O quarto do governador, porém, foi o cômodo que recebeu mudanças mais significativas. "O quarto era bem mais simples. Do Rio de Janeiro, vieram artigos no estilo Luis XVI e com detalhes em rococó, folheados à ouro", conta Bruno Mitre, curador do Palácio da Liberdade, que é aberto à visitação pública aos sábados, domingos e feriados. 




O presidente do estado, Arthur Bernardes, como bom anfitrião, cedeu o quarto do palácio para o rei e a rainha belga. No entanto, ele não ficou muito longe dos monarcas, já que se hospedou no Solar Narbona, oferecido pela família detentora do imóvel – e que dá nome a ele –, que fica bem ao lado, na avenida Cristovão Colombo.

Em agradecimento à boa recepção que tiveram, os reis presentearam o político mineiro com um casal de cisnes negros. Essa atitude agradou ao presidente do estado, e se tornou uma tradição, já que os governadores que o sucederam mantiveram a presença dessa espécie de ave no lago, nos fundos do palácio, até hoje.



Foram apenas dois dias de estadia, contudo, os monarcas gostaram da recepção. A rainha Elizabeth adotou uma pequena sala no segundo andar do palácio, onde gostava de saborear seu chá. Essa atitude levou o governo do estado a batizar o espaço como Sala da Rainha. 



A professora de filosofia da PUC-Minas, Maria de Lourdes Gouveia, autora do livro O Palácio como Símbolo da Cidade – A Matéria da Memória, de 2009, conhece cada pedaço do imóvel mais representativo do governo mineiro, e reconhece a influência e a importância da visita real para o lugar: "A mobília foi trocada pelo estilo francês, pois esse era o modelo vigente no imaginário belga".

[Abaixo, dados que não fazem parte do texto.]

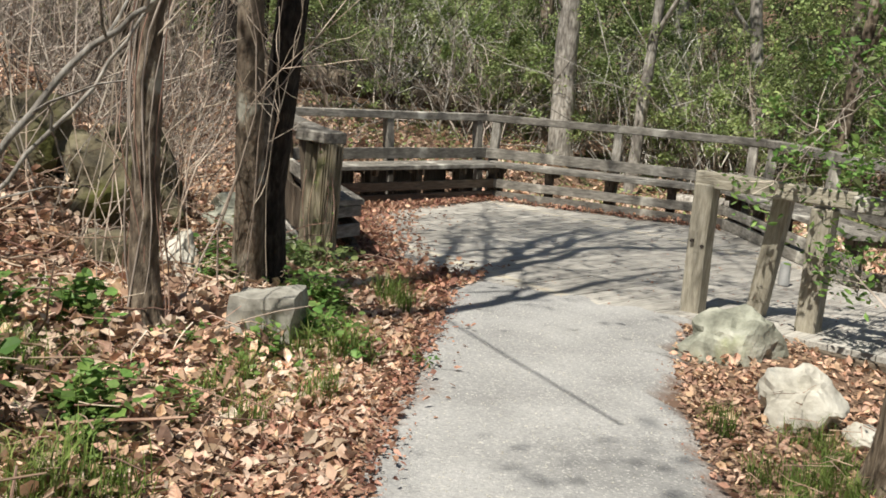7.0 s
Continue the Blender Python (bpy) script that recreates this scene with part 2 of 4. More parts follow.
# ---- mesh helpers ----
def mesh_object(name, verts, faces, material, parent=None, label="", smooth=False, at=None):
    me = bpy.data.meshes.new(name)
    me.from_pydata(np.asarray(verts, float).tolist(), [], [list(f) for f in (faces.tolist() if isinstance(faces, np.ndarray) else faces)])
    me.materials.append(material)
    if smooth:
        me.polygons.foreach_set("use_smooth", [True] * len(me.polygons))
    me.update()
    ob = new(name, me)
    if at is not None:
        ob.matrix_basis = at
    if parent is not None:
        ob.parent = parent
    if label:
        ob["label"] = label
    return ob


def part(name, bm, material, parent, label="", smooth=False, at=None):
    me = bpy.data.meshes.new(name)
    bm.to_mesh(me)
    bm.free()
    me.materials.append(material)
    if smooth:
        me.polygons.foreach_set("use_smooth", [True] * len(me.polygons))
    ob = new(name, me)
    if at is not None:
        ob.matrix_basis = at
    ob.parent = parent
    if label:
        ob["label"] = label
    return ob


def thing(name, label, category, x=0, y=0, z=0, group="", kind=""):
    return tagged(new(name), label, category, group, kind) if not (x or y or z) else tagged(placed(new(name), x, y, z), label, category, group, kind)


def placed(ob, x, y, z):
    ob.location = (x, y, z)
    return ob


def tubes(paths, sides=4):
    """Verts and faces of tapered tubes along polylines: (points, radii) each."""
    vs, fs, base = [], [], 0
    ang = np.arange(sides) * (2 * np.pi / sides)
    ca, sa = np.cos(ang)[None, :, None], np.sin(ang)[None, :, None]
    ring = np.arange(sides)
    nxt = (ring + 1) % sides
    for pts, rad in paths:
        pts, rad = np.asarray(pts, float), np.asarray(rad, float)
        t = np.gradient(pts, axis=0)
        t /= np.linalg.norm(t, axis=1)[:, None] + 1e-9
        ref = np.array((0.0, 0.0, 1.0)) if abs(t[0][2]) < 0.8 else np.array((1.0, 0.0, 0.0))
        u = np.cross(t, ref)
        u /= np.linalg.norm(u, axis=1)[:, None] + 1e-9
        w = np.cross(t, u)
        vs.append((pts[:, None, :] + rad[:, None, None] * (ca * u[:, None, :] + sa * w[:, None, :])).reshape(-1, 3))
        for i in range(len(pts) - 1):
            a, b = base + i * sides, base + (i + 1) * sides
            fs.append(np.stack([a + ring, a + nxt, b + nxt, b + ring], 1))
        base += len(pts) * sides
    return np.concatenate(vs), np.concatenate(fs)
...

A presença de reis na cidade aguçou a curiosidade de muita gente. O poeta mineiro Carlos Drummond de Andrade, ainda com 17 anos, escreveu os versos intitulados A Visita do Rei: "Vejo o rei passar na avenida Afonso Pena/onde só passam dia e noite, mês a mês e ano, burocratas, estudantes, pés-rapados/Primeiro rei entre renques de fícus e aplausos,/primeiro rei (verei outros?) na minha vida./Não tem coroa de rei, barbas formidáveis/de rei, armadura de rei, resplandescente ao sol da Serra do Curral./É um senhor alto, formal, de meia-idade,/metido em uniforme belga,/ao lado de outro senhor de pince-nez,/que conheço de retrato: o presidente do estado/Não vem na carruagem de ouro e rubis das estampas./Vem no carro da Daumont de dois cocheiros/e quatro cavalinhos mineiros bem tratados"




O menu servido para os reis belgas no belo salão do banquete no Palácio da Liberdade tinha opções como consommé de creme de bruxelles (creme de couve), médaillons de turbot a l’ ostensdaise (peixe), noisettes de pauillac a L’écossaise (batatas), saladas, chá, café e vinhos.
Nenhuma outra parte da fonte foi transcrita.